Predicting the Japanese stiltgrass

Japanese stiltgrass (Microstegium vimineum)

article written by Karl Reiman, TVERC volunteer

Japanese stiltgrass (Microstegium vimineum) is considered to be among the highest-risk potential invasive species for Great Britain and Europe. Originally from Southeast Asia, the species has become an aggressive invasive plant in eastern United States since its introduction in 1919, altering a wide variety of ecosystems ranging from floodplains to forests. Worryingly, a recent study by Miller et al. (2020) found the Japanese stiltgrass to be the most common invasive in the national parks of eastern US.

To estimate its potential to spread in Great Britain, and more particularly in Oxfordshire and Berkshire, I created a Maxent species distribution model based on recorded observations of the species in eleven states across the East Coast of US, using five environmental variables (maximum temperature, minimum temperature, distance from developed areas, canopy cover percentage, and elevation) to assess its niche requirements. To carry out the analysis, I used openly available species occurrence records from the Global Biodiversity Information Facility (GBIF) and environmental information available on government and research groups’ websites. I did most of my work on ArcGIS and R, and used the Maxent software by Philips et al. to run the model.
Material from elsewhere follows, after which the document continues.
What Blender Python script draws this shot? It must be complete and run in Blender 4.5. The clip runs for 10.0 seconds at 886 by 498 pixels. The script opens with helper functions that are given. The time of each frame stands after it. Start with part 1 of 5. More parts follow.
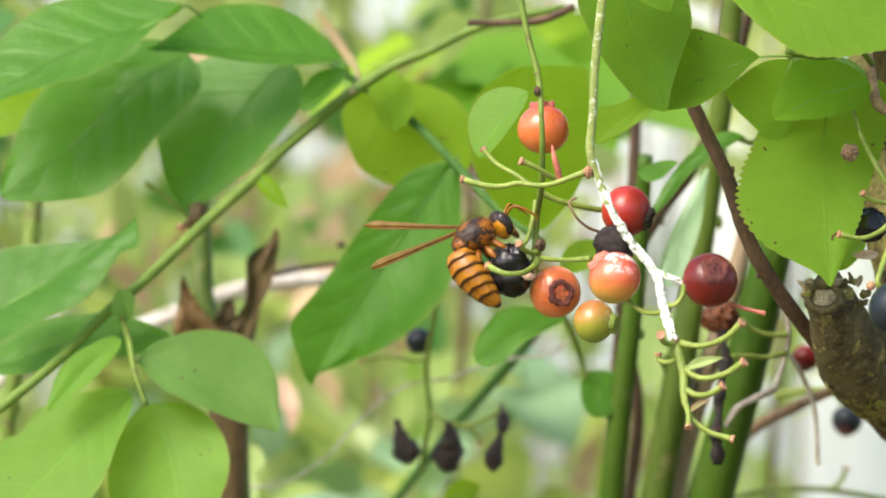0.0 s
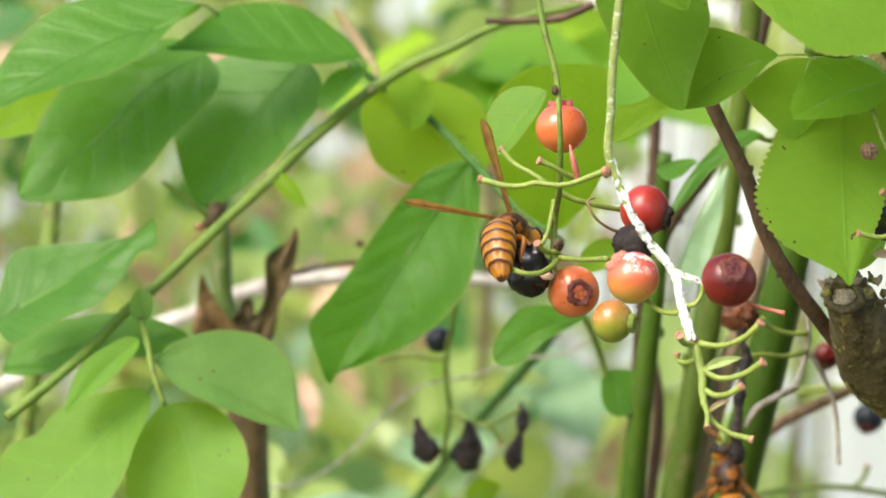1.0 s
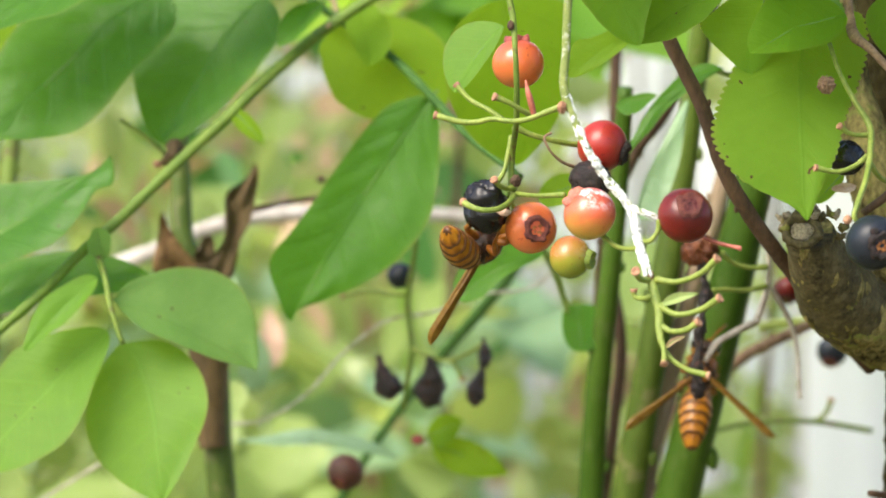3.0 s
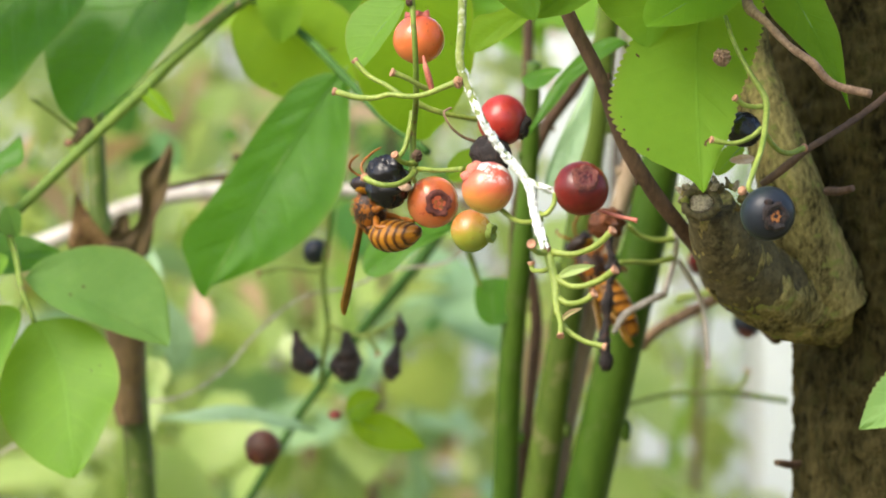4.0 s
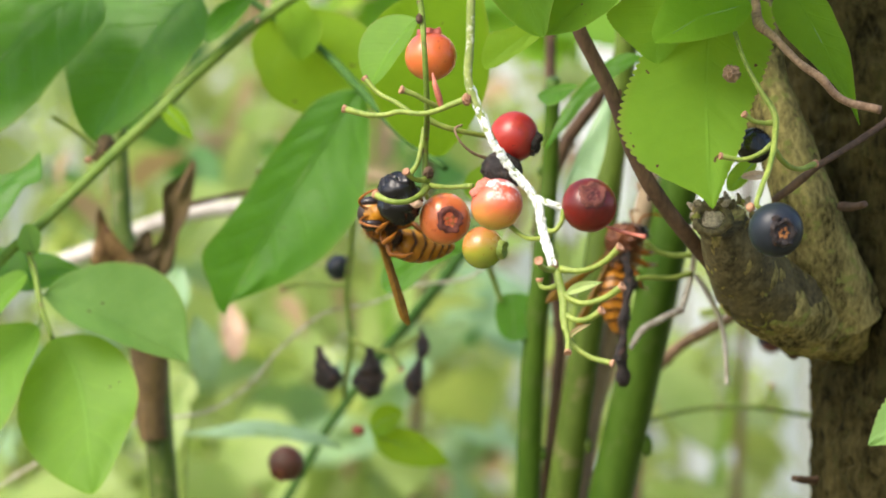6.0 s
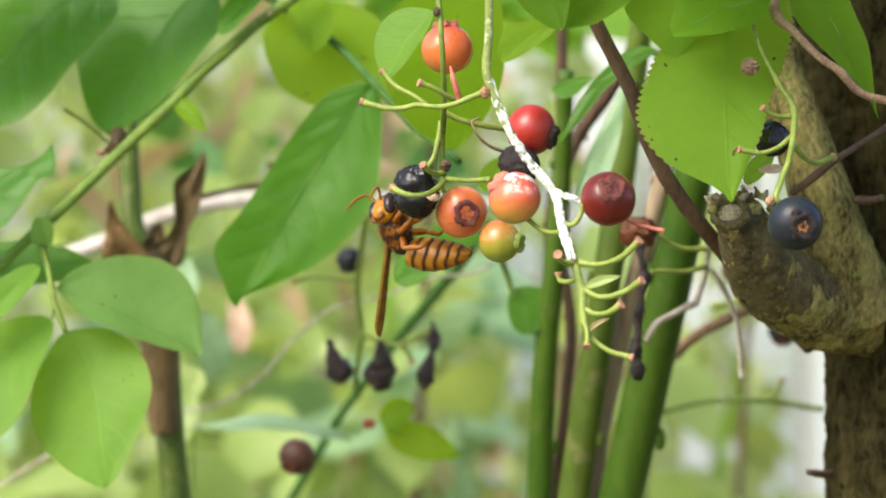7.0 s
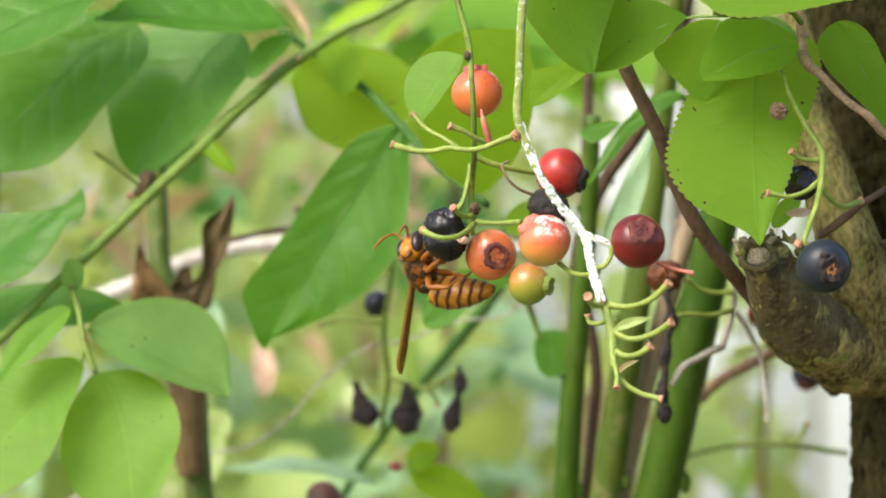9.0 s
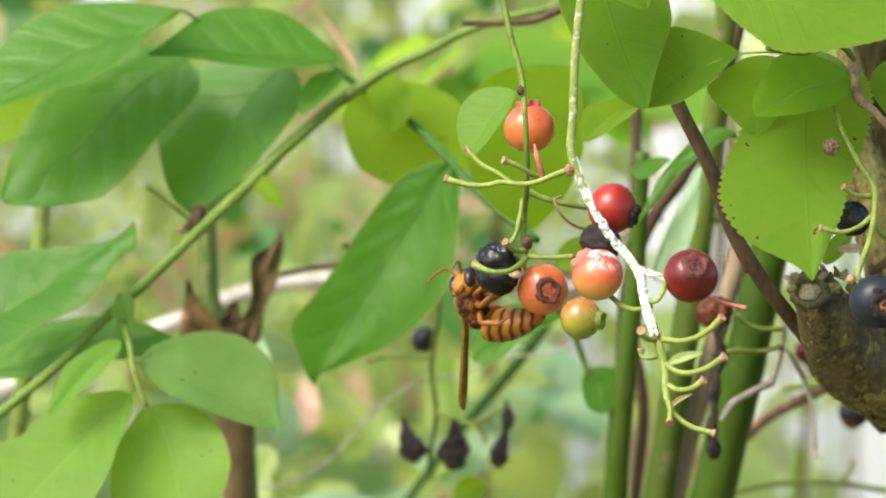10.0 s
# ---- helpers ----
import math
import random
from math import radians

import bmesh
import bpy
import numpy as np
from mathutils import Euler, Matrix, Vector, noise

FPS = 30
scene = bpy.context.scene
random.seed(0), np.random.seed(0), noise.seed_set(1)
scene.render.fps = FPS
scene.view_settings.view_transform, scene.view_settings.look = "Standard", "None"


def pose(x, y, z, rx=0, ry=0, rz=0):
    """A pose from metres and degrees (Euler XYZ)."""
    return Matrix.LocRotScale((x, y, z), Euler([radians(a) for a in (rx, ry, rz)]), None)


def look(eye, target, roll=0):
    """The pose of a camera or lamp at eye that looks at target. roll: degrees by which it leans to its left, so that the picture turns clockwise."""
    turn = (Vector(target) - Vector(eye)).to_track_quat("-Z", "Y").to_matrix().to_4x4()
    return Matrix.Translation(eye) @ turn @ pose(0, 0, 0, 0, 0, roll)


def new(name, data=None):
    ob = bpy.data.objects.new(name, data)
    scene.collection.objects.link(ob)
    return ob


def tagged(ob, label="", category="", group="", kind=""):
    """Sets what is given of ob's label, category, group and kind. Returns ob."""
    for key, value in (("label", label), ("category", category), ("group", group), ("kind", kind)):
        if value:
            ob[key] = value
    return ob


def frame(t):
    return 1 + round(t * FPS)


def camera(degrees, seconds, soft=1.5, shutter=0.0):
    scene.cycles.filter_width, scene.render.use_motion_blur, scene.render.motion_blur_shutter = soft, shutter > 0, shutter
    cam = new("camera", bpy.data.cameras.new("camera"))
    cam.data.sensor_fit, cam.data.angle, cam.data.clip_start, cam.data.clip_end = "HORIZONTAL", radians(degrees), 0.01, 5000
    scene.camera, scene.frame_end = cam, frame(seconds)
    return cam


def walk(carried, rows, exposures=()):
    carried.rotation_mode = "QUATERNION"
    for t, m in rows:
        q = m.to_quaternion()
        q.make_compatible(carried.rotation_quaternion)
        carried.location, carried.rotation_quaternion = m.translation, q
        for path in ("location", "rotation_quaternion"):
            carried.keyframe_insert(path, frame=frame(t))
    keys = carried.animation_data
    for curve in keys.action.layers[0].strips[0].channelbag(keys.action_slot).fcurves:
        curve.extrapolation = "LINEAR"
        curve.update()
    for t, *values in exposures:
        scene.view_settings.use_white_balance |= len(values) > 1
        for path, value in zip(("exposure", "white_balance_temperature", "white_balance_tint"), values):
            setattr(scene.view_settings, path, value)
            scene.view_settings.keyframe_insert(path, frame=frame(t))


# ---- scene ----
cam = camera(14.4, 10.0, soft=1.8)
cam.data.dof.use_dof = True
cam.data.dof.focus_distance = 0.816
cam.data.dof.aperture_fstop = 15.5
PATH = [
    (0, (-0.01874, -0.80149, 0.99618), (-0.04927, -0.00212, 1.00524), 0.803),
    (0.5, (-0.02068, -0.79941, 0.99585), (-0.05291, -0.00015, 1.00765), 0.872),
    (1, (-0.01692, -0.79867, 0.99803), (-0.05341, 0.00047, 1.00527), 0.662),
    (1.5, (-0.01279, -0.79644, 0.99946), (-0.04655, 0.00283, 1.00468), 0.481),
    (2, (-0.01720, -0.79595, 1.00002), (-0.05155, 0.00331, 0.99853), 0.409),
    (2.5, (-0.01743, -0.79491, 1.00159), (-0.05033, 0.00438, 0.99437), 0.372),
    (3.8, (0.00490, -0.79879, 0.99587), (-0.02300, 0.00065, 0.98512), -0.054),
    (4, (0.00678, -0.80019, 0.99890), (-0.02022, -0.00076, 0.98524), -0.252),
    (4.5, (0.02224, -0.79599, 1.00253), (-0.01399, 0.00305, 0.98708), -0.368),
    (5, (0.03069, -0.79750, 1.00292), (-0.01986, 0.00077, 0.98838), -0.430),
    (5.5, (0.02904, -0.79948, 1.00048), (-0.02340, -0.00128, 0.98895), -0.419),
    (5.7, (0.02626, -0.80100, 1.00032), (-0.02223, -0.00254, 0.98942), -0.442),
    (7, (0.01433, -0.79918, 1.00099), (-0.02645, -0.00033, 0.98766), -0.361),
    (7.5, (0.01234, -0.79983, 1.00249), (-0.03183, -0.00117, 0.98901), -0.401),
    (8, (0.00836, -0.80133, 0.99937), (-0.03889, -0.00279, 0.98985), -0.320),
    (8.5, (0.01199, -0.80107, 1.00018), (-0.03284, -0.00235, 0.99440), -0.286),
    (9, (0.01008, -0.80486, 0.99915), (-0.03308, -0.00603, 0.99734), -0.221),
    (9.5, (0.01033, -0.80606, 0.99811), (-0.03383, -0.00728, 1.00115), -0.110),
    (10, (0.00419, -0.80755, 0.99632), (-0.04510, -0.00911, 1.00502), 0.055),
]
walk(cam, [(t, look(eye, target, roll)) for t, eye, target, roll in PATH])

# ---- world, sun, exposure ----
SUN_EL, SUN_AZ = radians(46), radians(-140)
world = bpy.data.worlds.new("sky")
scene.world = world
world.use_nodes = True
wn = world.node_tree.nodes
sky = wn.new("ShaderNodeTexSky")
sky.sky_type, sky.sun_disc = "NISHITA", False
sky.sun_elevation, sky.sun_rotation = SUN_EL, SUN_AZ
sky.air_density, sky.dust_density, sky.ozone_density = 1.0, 3.0, 1.0
world.node_tree.links.new(sky.outputs[0], wn["Background"].inputs[0])
wn["Background"].inputs[1].default_value = 0.15
sun = new("sun", bpy.data.lights.new("sun", "SUN"))
sun.data.energy, sun.data.angle, sun.data.color = 1.7, radians(32), (1.0, 0.93, 0.80)
sun_way = Vector((math.sin(SUN_AZ) * math.cos(SUN_EL), math.cos(SUN_AZ) * math.cos(SUN_EL), math.sin(SUN_EL)))
sun.matrix_world = look(sun_way * 5, (0, 0, 0))
scene.view_settings.exposure = 1.36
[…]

Although the output of the model is continuous, I divided the results into suitable and unsuitable habitat based on a 10th percentile function (essentially omitting a proportion of the least representative areas for the species). According to the predictions, about 4.7% of Great Britain’s land cover seems to be susceptible to invasion, particularly areas in Southeast England. This percentage was slightly higher for Oxfordshire and Berkshire at 6.1%. More problematically, however, Sites of Special Scientific Interest (SSSIs) in the two counties seem to be much more vulnerable than the nation- or county-wide average, with approximately 39.6% of the total protected habitat being susceptible to a potential invasion. Some SSSIs, such as Bisham Woods in Berkshire or Chinnor Hill in Oxfordshire, were shown to be particularly vulnerable, providing a suitable habitat for the Japanese stiltgrass in about 93% of their range. Overall, 96 of the 186 SSSIs (51.6%) in Oxfordshire and Berkshire were shown to contain at least some habitat susceptible to invasion by the Japanese stiltgrass. Canopy cover percentage was by far the most significant predictor of habitat suitability, followed by elevation and distance from developed areas. This supports previous suggestions that the species may have a competitive advantage in shaded habitats due to its C4 photosynthesis (although the claim has been contested), and its reliance on humans for rapid spread.
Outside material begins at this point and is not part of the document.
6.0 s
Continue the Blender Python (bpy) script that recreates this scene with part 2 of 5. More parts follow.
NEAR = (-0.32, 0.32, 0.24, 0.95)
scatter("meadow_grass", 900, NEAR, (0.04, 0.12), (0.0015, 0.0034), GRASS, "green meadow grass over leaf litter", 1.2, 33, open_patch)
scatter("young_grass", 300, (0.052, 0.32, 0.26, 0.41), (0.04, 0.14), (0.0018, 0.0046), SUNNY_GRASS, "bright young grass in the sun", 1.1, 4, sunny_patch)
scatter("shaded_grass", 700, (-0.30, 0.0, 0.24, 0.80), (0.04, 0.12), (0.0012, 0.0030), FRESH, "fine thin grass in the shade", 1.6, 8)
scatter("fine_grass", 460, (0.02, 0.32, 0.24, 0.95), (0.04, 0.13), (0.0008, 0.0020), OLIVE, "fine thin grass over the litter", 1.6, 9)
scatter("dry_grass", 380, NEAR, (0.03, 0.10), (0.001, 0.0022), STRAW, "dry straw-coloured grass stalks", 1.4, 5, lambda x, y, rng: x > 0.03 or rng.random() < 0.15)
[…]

While some have argued that the Japanese stiltgrass may also bring some benefits in the form of providing habitat for frogs or certain arthropods, the species has been shown to have profound impacts on ecosystems by changing food webs and nutrient cycling, thus posing a serious threat to already fragile habitats. While I do not think that the results of my short modelling exercise were conclusive, I would consider them to be another warning that the Japanese stiltgrass might not struggle with making itself at home in some of the most valuable natural sites in Oxfordshire and Berkshire.